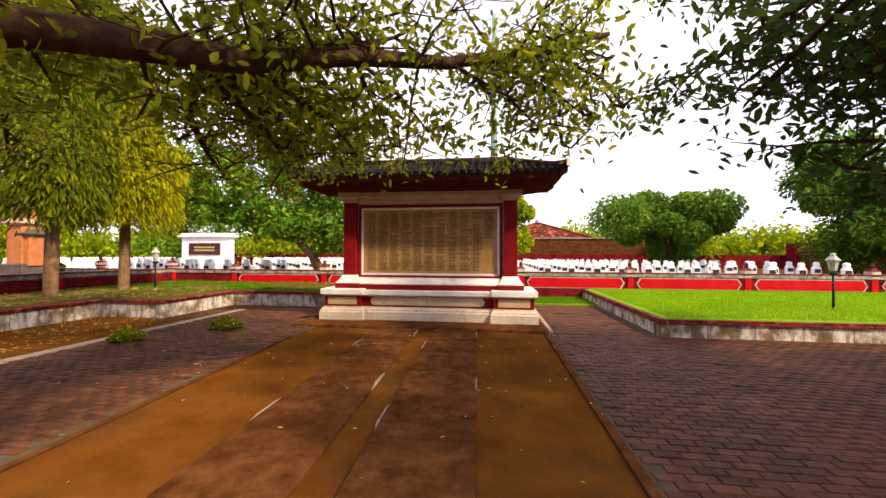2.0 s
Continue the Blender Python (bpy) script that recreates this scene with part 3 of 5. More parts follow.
# ---- memorial wall ----
MX, MY = -3.52, 11.76
memorial = thing("memorial_wall", (MX, MY, 0.0), "red and white memorial wall with beige inscribed panel and tiled roof", "monument")
part("apron", Geo().box(-2.78, 2.58, -1.32, 1.3, -0.05, 0.04), M_SLAB, memorial, "brown stained concrete apron", 0.015)
part("middle_plinth", Geo().rect_stack(0, 0, [(0.04, 1.5, 0.6), (0.22, 1.5, 0.6), (0.25, 1.5, 0.57), (0.27, 1.5, 0.575), (0.31, 1.5, 0.53), (0.33, 1.5, 0.53)]), M_PLINTH, memorial, "white plinth stained near the ground", 0.004)
part("middle_dado", Geo().box(-1.5, 1.5, -0.5, 0.5, 0.33, 0.6), M_RED, memorial, "dark red dado")


def pill(u0, u1, z0, z1):
    r, zc = (z1 - z0) / 2, (z0 + z1) / 2
    return [(u1 - r + r * math.cos(a), zc + r * math.sin(a)) for a in [(-90 + 20 * k) * math.pi / 180 for k in range(10)]] + [(u0 + r + r * math.cos(a), zc + r * math.sin(a)) for a in [(90 + 20 * k) * math.pi / 180 for k in range(10)]]


for s in (-1, 1):
    part("dado_panel", face_plate("y", s * 0.498, s, pill(-1.3, 1.3, 0.37, 0.56), 0.02), M_DADO, memorial, "long pale rounded panel", 0.006)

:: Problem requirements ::
The listing above needs to be output again exactly. Don't include the pictures.

:: Exercise solution ::
2.0 s
Continue the Blender Python (bpy) script that recreates this scene with part 3 of 5. More parts follow.
# ---- memorial wall ----
MX, MY = -3.52, 11.76
memorial = thing("memorial_wall", (MX, MY, 0.0), "red and white memorial wall with beige inscribed panel and tiled roof", "monument")
part("apron", Geo().box(-2.78, 2.58, -1.32, 1.3, -0.05, 0.04), M_SLAB, memorial, "brown stained concrete apron", 0.015)
part("middle_plinth", Geo().rect_stack(0, 0, [(0.04, 1.5, 0.6), (0.22, 1.5, 0.6), (0.25, 1.5, 0.57), (0.27, 1.5, 0.575), (0.31, 1.5, 0.53), (0.33, 1.5, 0.53)]), M_PLINTH, memorial, "white plinth stained near the ground", 0.004)
part("middle_dado", Geo().box(-1.5, 1.5, -0.5, 0.5, 0.33, 0.6), M_RED, memorial, "dark red dado")


def pill(u0, u1, z0, z1):
    r, zc = (z1 - z0) / 2, (z0 + z1) / 2
    return [(u1 - r + r * math.cos(a), zc + r * math.sin(a)) for a in [(-90 + 20 * k) * math.pi / 180 for k in range(10)]] + [(u0 + r + r * math.cos(a), zc + r * math.sin(a)) for a in [(90 + 20 * k) * math.pi / 180 for k in range(10)]]


for s in (-1, 1):
    part("dado_panel", face_plate("y", s * 0.498, s, pill(-1.3, 1.3, 0.37, 0.56), 0.02), M_DADO, memorial, "long pale rounded panel", 0.006)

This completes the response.